Woman playing piano

Do I need to purchase a piano before I can begin lessons?

Yes, access to an instrument is necessary. Regular practice at home between lessons is the only key to success.

However, until you’ve tried playing for a little while, I don’t recommend spending too much money! A second-hand piano will be fine at first, as long as the action is in good working order and the strings are all present.

It’s always sensible to take a piano tuner with you, to check over any instrument that you’re considering buying.
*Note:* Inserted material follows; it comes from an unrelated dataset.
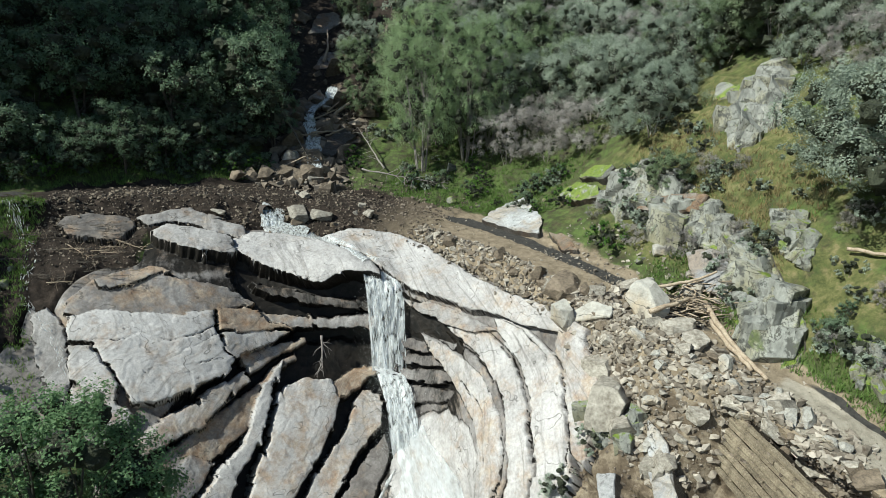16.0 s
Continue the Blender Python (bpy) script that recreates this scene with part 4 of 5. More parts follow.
outcrop(CRAG, 1.2, [(8.81, 2.71), (9.08, 2.59), (9.67, 2.5), (9.81, 2.74), (9.56, 2.94), (9.17, 3.1)], "lichen-spotted granite block with a rusty face above the road", 71)
outcrop(CRAG, 1.0, [(9.67, 2.76), (9.78, 2.62), (10.03, 2.68), (10.1, 2.85), (9.86, 2.91)], "grey split granite block over a dark hollow", 72)
outcrop(MOSSY, 0.8, [(10.17, 2.44), (10.3, 2.35), (10.47, 2.47), (10.53, 2.65), (10.33, 2.65)], "mossy grey granite outcrop on the hillside", 73)
outcrop(MOSSY, 0.8, [(10.97, 2.56), (11.07, 2.44), (11.27, 2.53), (11.23, 2.65), (11.1, 2.68)], "mossy grey granite outcrop on the hillside", 74)
outcrop(CRAG, 0.9, [(9.44, 1.97), (9.44, 1.88), (9.56, 1.82), (9.72, 1.88), (9.69, 1.94), (9.69, 2.06)], "pale lichen-spotted granite outcrop above the clearing", 75)
outcrop(MOSSY, 0.7, [(11.07, 3.2), (11.13, 2.97), (11.33, 3.1), (11.37, 3.35), (11.23, 3.5)], "mossy grey granite outcrop on the hillside", 76)
slab("granite_slab", STAINED, 0.35, [(4.94, 2.17), (4.97, 1.97), (5.07, 1.94), (5.17, 2.04), (5.07, 2.15)], "brown-grey granite slab in the rocky gully")
slab("granite_slab", STAINED, 0.35, [(4.98, 1.85), (5.08, 1.78), (5.25, 1.76), (5.33, 1.81), (5.15, 1.85)], "brown-grey granite slab in the rocky gully")
slab("granite_slab", STAINED, 0.35, [(4.93, 1.68), (5.01, 1.59), (5.17, 1.57), (5.26, 1.61), (5.09, 1.67)], "brown-grey granite slab in the rocky gully")
slab("granite_slab", STAINED, 0.35, [(4.88, 3.05), (4.9, 2.57), (4.97, 2.49), (5.09, 2.78), (5.11, 3.23)], "brown-grey granite slab in the rocky gully")
slab("granite_slab", DARK, 0.9, [(5.37, 2.91), (5.38, 2.7), (5.53, 2.58), (5.76, 2.69), (5.64, 2.85), (5.57, 2.96)], "black wet granite slab in the gully")
slab("granite_slab", STAINED, 0.35, [(5.18, 1.93), (5.28, 1.92), (5.36, 1.98), (5.25, 1.99)], "brown-grey granite slab in the rocky gully")
slab("granite_slab", TANP, 0.5, [(12.65, 7.49), (12.75, 7.31), (12.86, 7.35), (12.76, 7.56), (12.69, 7.65)], "freshly exposed tan granite slab")
slab("granite_slab", TANP, 0.4, [(12.42, 7.97), (12.66, 7.64), (12.72, 7.64), (12.47, 8.04)], "freshly exposed tan granite slab")
slab("granite_slab", GREY, 0.6, [(10.27, 7.78), (10.43, 7.59), (10.54, 7.81), (10.45, 7.95)], "grey granite slab in the slide scar")



# ---- loose rock ----
ROCKS = {k: [hull_rock("boulder", 10 * i + j, m, f, 12, 2) if j < 1 + (i == 1) else joint_rock("boulder", 10 * i + j, m, 9, 0.18) for j, f in enumerate((0.62, 0.75, 0.9, 0.7))]
         for i, (k, m) in enumerate((("grey", M_STONE), ("white", M_STONE_WHITE), ("brown", M_STONE_BROWN), ("moss", M_STONE_MOSS), ("tan", M_GRANITE_TAN)))}
ROCK_LABEL = {"grey": "grey-tan angular granite boulder in the rockslide", "white": "clean white granite boulder lying on the slide",
              "brown": "mud-coated brown boulder in the debris", "moss": "moss-covered boulder on the grassy slope", "tan": "fresh tan block broken from the slide scar"}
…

You could also explore the option of renting: for a small monthly fee, you can enjoy the use of a very nice instrument. Plus, rental charges are often deducted from the purchase price should you decide to keep the piano.

Grand piano
Chris Venables Pianos

Choosing your piano in the Dorset area

An acoustic piano

This is the ideal option as the tone, touch and feel of a good quality acoustic piano cannot be matched by other keyboard instruments.

The disadvantages of acoustic pianos are:

  • They can be expensive
  • They take up a lot of space
  • They can be heavy and difficult to move
  • They require regular tuning  

    A digital piano

    The most important features to look for are weighted keys, a good tone, pedals and a full size (88-note) keyboard.

    Although good quality digital pianos don’t have the tone, feel and touch of good acoustic instruments, they have several advantages:

    • They cost much less (but may lose value more quickly as newer, upgraded digitals continually become available)
    • They take up less space and are easier to move
    • They do not require regular tuning or maintenance
    • The volume can easily be adjusted for quiet practice or it can be played with headphones
    • Additional features may include a recording facility, built in metronome, and additional voices such as organ, harpsichord, strings, etc.
    • Some digital pianos can also play back midi files downloaded from the internet  

    An electronic keyboard

    Although these instruments produce many different sounds and have built-in drum rhythms, they do not have the full length keyboard, pedals or weighted keys which are essential requirements for piano playing. However, if you are uncertain about whether you or your child will enjoy learning to play the piano, or will be able to find enough time to practise regularly, an electronic keyboard may be an initial option.

    An electronic keyboard is acceptable for the first six months or so, but after this time you will need to consider purchasing a piano because you will be gradually learning techniques that are not possible on an electronic keyboard.